Entries with animation source code:
[START]
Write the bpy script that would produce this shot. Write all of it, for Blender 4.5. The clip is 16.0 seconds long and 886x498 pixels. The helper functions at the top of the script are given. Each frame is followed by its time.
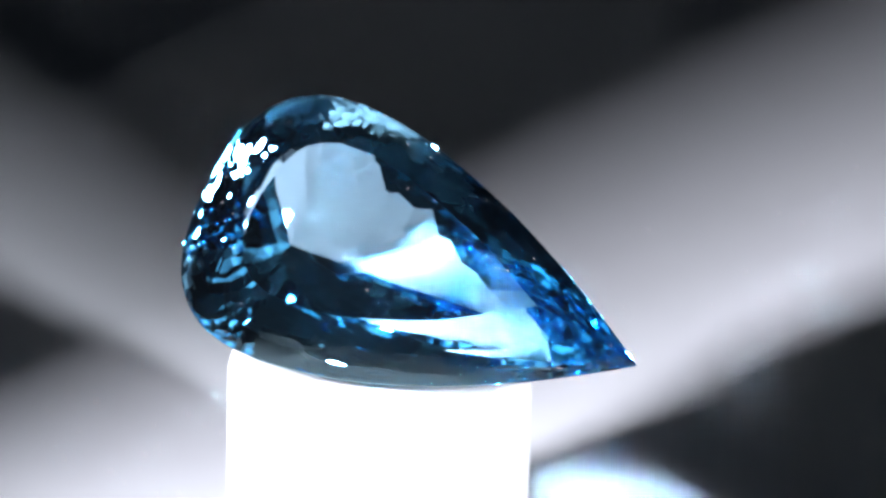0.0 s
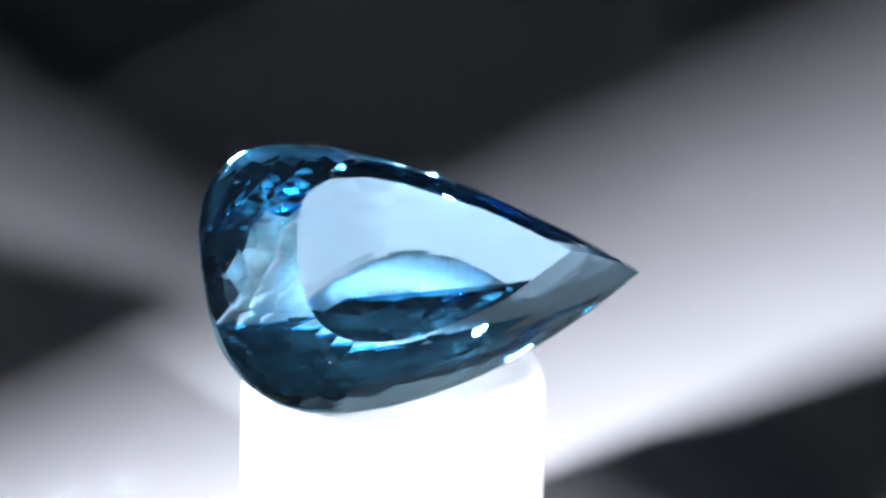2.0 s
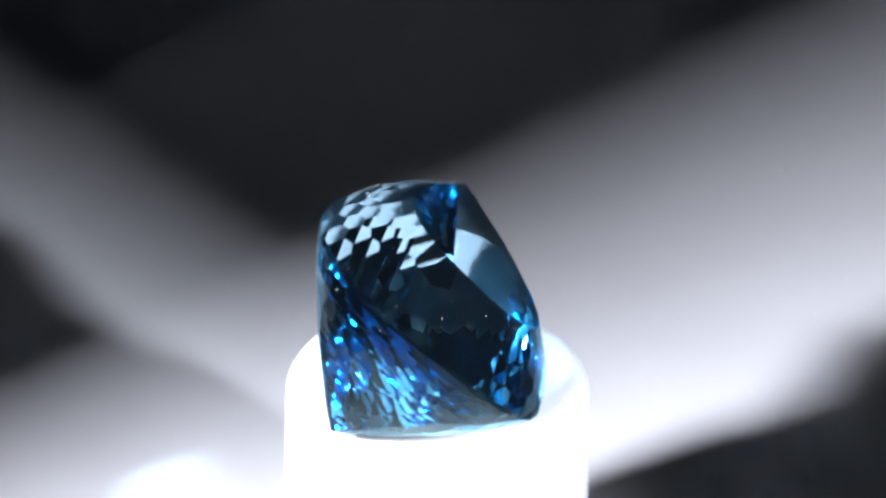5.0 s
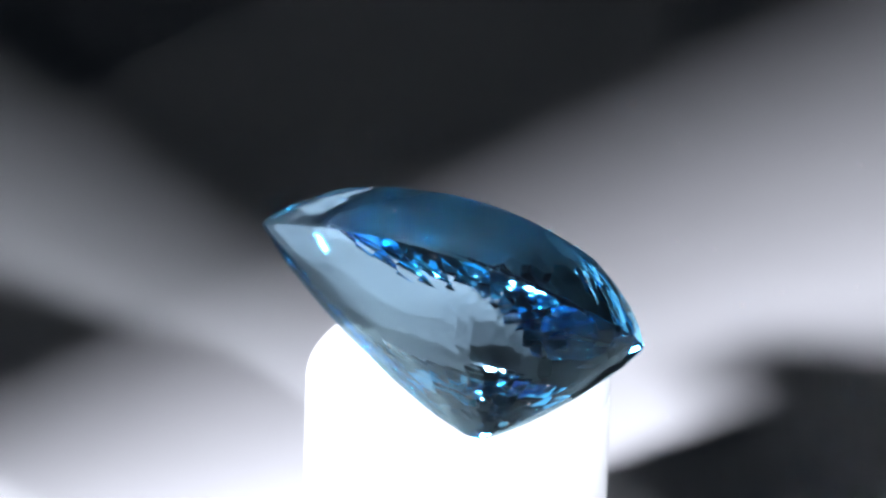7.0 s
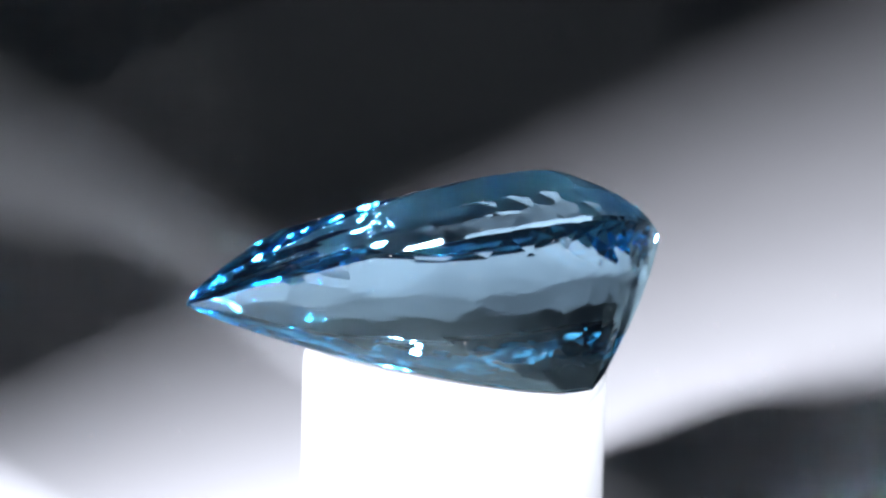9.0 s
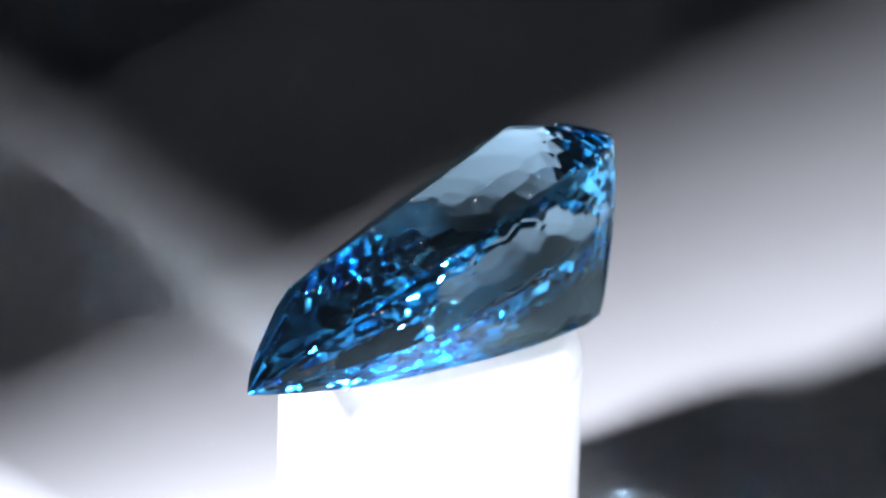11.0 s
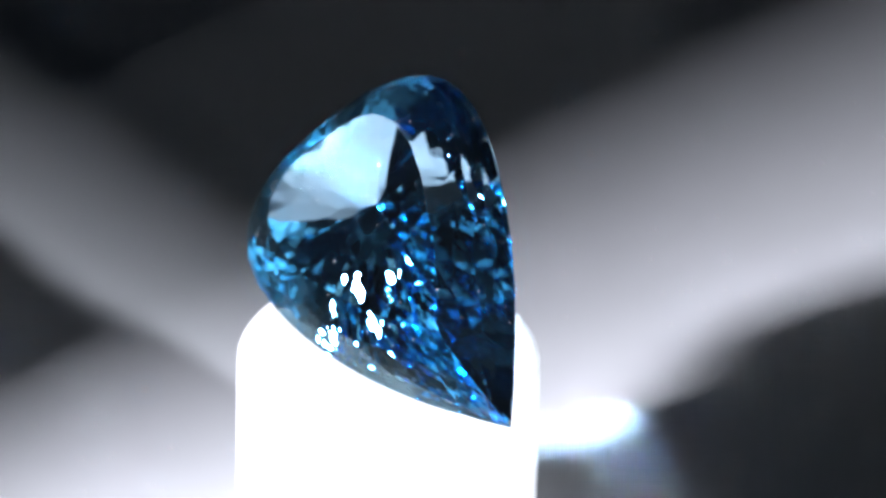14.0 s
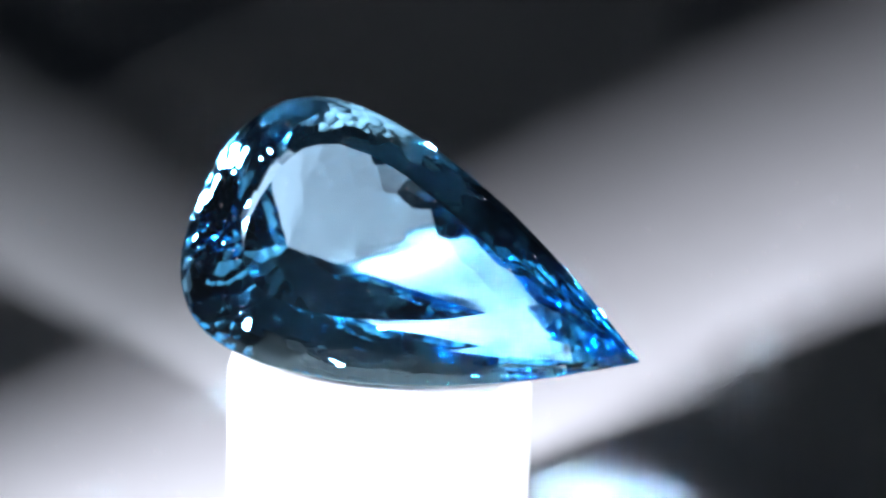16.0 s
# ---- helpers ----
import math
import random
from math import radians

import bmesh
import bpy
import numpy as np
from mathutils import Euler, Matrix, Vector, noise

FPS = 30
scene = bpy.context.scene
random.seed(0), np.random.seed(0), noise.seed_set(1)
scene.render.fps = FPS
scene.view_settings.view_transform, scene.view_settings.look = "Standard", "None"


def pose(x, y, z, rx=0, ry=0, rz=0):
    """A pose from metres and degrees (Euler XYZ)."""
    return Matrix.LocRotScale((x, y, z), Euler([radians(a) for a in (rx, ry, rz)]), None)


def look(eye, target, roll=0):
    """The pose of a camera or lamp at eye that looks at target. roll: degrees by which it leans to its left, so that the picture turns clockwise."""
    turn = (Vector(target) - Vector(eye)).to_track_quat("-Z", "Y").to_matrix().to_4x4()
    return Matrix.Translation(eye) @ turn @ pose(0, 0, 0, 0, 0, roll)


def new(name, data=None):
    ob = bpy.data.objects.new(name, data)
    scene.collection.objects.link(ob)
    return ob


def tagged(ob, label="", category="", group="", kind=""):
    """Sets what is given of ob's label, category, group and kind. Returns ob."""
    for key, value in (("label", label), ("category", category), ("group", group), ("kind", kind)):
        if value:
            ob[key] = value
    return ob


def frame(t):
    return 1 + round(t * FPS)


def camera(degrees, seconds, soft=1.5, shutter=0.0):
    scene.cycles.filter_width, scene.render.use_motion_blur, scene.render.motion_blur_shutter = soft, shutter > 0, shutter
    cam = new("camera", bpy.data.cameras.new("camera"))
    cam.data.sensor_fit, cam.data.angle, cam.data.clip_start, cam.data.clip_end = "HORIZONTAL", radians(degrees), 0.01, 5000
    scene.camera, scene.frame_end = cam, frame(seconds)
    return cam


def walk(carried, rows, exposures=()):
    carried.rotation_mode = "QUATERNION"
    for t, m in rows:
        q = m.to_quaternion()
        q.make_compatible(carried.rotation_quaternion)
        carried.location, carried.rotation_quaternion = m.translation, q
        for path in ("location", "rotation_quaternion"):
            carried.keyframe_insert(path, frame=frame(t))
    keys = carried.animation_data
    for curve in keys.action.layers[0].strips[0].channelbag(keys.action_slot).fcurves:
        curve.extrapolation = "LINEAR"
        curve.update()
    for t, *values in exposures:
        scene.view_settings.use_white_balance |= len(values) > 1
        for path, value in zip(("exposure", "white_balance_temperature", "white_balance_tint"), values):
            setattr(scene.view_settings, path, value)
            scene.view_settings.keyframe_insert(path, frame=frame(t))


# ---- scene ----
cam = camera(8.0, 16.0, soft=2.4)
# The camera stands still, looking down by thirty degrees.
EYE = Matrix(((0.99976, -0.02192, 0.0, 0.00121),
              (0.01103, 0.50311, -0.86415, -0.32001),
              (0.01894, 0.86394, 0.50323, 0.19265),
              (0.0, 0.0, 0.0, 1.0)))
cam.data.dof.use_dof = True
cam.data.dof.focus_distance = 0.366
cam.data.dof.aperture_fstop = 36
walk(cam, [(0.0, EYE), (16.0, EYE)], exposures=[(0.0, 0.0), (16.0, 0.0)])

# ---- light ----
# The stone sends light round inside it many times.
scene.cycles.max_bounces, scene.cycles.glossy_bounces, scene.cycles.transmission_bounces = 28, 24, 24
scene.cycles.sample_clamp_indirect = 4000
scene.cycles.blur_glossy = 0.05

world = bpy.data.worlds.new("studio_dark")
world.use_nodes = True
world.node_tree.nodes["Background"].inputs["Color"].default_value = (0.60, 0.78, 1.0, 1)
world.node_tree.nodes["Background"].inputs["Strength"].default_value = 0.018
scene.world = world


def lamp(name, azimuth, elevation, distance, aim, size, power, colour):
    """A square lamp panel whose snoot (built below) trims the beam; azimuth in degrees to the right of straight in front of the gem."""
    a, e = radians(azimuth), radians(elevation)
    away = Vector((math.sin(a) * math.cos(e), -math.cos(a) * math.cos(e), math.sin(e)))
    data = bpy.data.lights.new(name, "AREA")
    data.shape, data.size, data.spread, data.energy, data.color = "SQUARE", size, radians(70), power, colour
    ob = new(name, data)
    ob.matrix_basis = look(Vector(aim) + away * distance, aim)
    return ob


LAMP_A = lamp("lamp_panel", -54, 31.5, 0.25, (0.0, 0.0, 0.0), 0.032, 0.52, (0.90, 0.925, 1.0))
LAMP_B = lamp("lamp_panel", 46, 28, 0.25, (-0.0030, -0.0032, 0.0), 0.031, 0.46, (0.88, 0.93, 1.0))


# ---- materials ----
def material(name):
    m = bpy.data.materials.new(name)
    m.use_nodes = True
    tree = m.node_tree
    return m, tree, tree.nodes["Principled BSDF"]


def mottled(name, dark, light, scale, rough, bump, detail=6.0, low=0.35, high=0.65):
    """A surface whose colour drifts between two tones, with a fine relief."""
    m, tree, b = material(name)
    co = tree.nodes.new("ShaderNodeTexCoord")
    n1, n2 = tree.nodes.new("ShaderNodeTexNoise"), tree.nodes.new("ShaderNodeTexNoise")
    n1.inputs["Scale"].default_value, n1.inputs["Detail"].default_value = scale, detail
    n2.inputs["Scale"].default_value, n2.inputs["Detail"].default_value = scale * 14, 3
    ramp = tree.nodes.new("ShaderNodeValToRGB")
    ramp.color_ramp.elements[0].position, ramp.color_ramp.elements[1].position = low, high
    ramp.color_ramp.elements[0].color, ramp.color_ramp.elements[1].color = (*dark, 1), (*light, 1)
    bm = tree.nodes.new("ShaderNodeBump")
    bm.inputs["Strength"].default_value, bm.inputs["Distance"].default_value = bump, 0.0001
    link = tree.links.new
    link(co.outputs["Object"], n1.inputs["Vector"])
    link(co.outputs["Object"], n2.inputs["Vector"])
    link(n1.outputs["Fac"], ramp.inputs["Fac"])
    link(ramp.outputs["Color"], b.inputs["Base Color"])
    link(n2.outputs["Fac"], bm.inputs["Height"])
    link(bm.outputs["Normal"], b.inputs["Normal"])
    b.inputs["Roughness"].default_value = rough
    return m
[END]
[START]
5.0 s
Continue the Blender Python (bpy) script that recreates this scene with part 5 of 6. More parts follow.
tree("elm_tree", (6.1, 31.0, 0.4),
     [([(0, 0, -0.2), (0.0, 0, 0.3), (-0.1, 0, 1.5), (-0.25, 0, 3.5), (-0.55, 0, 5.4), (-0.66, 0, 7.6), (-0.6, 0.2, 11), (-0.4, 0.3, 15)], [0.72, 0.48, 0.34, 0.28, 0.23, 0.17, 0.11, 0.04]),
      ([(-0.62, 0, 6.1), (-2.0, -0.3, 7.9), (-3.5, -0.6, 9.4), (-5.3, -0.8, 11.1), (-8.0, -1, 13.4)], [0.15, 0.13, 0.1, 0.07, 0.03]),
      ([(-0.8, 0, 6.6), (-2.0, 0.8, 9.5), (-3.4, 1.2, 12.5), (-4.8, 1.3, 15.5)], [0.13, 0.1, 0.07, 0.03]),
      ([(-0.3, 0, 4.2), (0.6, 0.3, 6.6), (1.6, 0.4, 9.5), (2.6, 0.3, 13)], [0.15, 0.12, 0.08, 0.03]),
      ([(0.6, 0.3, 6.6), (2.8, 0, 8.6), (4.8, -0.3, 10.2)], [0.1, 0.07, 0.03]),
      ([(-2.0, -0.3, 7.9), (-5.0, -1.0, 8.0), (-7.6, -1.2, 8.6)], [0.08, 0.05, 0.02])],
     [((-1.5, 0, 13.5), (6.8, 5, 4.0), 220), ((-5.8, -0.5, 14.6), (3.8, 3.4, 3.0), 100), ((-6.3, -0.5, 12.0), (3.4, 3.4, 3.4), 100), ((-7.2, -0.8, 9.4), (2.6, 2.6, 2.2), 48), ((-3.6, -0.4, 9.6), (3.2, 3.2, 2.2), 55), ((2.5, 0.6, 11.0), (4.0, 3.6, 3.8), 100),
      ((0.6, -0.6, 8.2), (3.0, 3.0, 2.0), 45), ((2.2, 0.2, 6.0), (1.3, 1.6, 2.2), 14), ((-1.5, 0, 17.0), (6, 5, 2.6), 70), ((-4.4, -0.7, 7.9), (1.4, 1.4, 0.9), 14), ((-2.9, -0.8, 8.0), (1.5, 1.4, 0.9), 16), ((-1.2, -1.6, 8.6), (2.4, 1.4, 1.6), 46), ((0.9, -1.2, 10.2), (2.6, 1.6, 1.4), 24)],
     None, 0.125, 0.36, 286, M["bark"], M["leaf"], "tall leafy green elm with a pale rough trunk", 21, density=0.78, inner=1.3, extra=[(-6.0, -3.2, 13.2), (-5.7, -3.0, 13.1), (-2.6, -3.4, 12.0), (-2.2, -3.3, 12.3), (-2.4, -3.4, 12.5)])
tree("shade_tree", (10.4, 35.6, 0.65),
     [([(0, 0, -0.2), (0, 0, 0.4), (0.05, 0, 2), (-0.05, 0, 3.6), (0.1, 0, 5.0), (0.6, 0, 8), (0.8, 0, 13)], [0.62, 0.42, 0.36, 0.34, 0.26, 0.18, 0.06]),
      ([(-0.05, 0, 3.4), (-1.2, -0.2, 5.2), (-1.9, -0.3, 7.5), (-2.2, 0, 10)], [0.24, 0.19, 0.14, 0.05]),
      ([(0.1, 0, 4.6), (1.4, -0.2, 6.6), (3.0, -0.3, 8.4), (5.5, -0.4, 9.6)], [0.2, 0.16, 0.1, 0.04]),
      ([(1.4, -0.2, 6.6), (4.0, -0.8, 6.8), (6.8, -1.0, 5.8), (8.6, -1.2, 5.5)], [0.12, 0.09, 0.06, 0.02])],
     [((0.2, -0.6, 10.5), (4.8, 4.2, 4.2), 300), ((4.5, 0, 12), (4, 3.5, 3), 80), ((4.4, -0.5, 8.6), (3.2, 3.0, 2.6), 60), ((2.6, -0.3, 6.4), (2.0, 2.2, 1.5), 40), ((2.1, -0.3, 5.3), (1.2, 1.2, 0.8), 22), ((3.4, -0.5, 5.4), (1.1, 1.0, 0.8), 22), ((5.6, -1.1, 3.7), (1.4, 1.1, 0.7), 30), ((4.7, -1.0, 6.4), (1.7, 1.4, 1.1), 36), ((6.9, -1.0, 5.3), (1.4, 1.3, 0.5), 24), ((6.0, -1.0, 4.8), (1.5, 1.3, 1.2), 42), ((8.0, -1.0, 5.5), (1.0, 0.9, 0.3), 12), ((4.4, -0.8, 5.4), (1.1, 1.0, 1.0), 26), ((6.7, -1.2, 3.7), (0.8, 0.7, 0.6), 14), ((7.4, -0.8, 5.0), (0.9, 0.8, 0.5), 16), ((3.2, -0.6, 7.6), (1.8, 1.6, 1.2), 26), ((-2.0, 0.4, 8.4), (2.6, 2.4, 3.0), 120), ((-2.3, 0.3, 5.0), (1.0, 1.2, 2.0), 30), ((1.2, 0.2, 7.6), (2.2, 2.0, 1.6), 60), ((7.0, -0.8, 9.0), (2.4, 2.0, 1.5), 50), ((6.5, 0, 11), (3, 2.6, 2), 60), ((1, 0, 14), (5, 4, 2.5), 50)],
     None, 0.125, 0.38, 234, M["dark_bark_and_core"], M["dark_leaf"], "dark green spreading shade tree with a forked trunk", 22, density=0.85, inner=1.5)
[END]
_TASK BRIEF_
From the records above, transcribe exactly the lines starting at the one containing "Write the bpy" and ending at the one containing "import numpy as np". Skip the pictures.

_ANSWER FOR THE TASK_
Write the bpy script that would produce this shot. Write all of it, for Blender 4.5. The clip is 16.0 seconds long and 886x498 pixels. The helper functions at the top of the script are given. Each frame is followed by its time.
0.0 s
2.0 s
5.0 s
7.0 s
9.0 s
11.0 s
14.0 s
16.0 s
# ---- helpers ----
import math
import random
from math import radians

import bmesh
import bpy
import numpy as np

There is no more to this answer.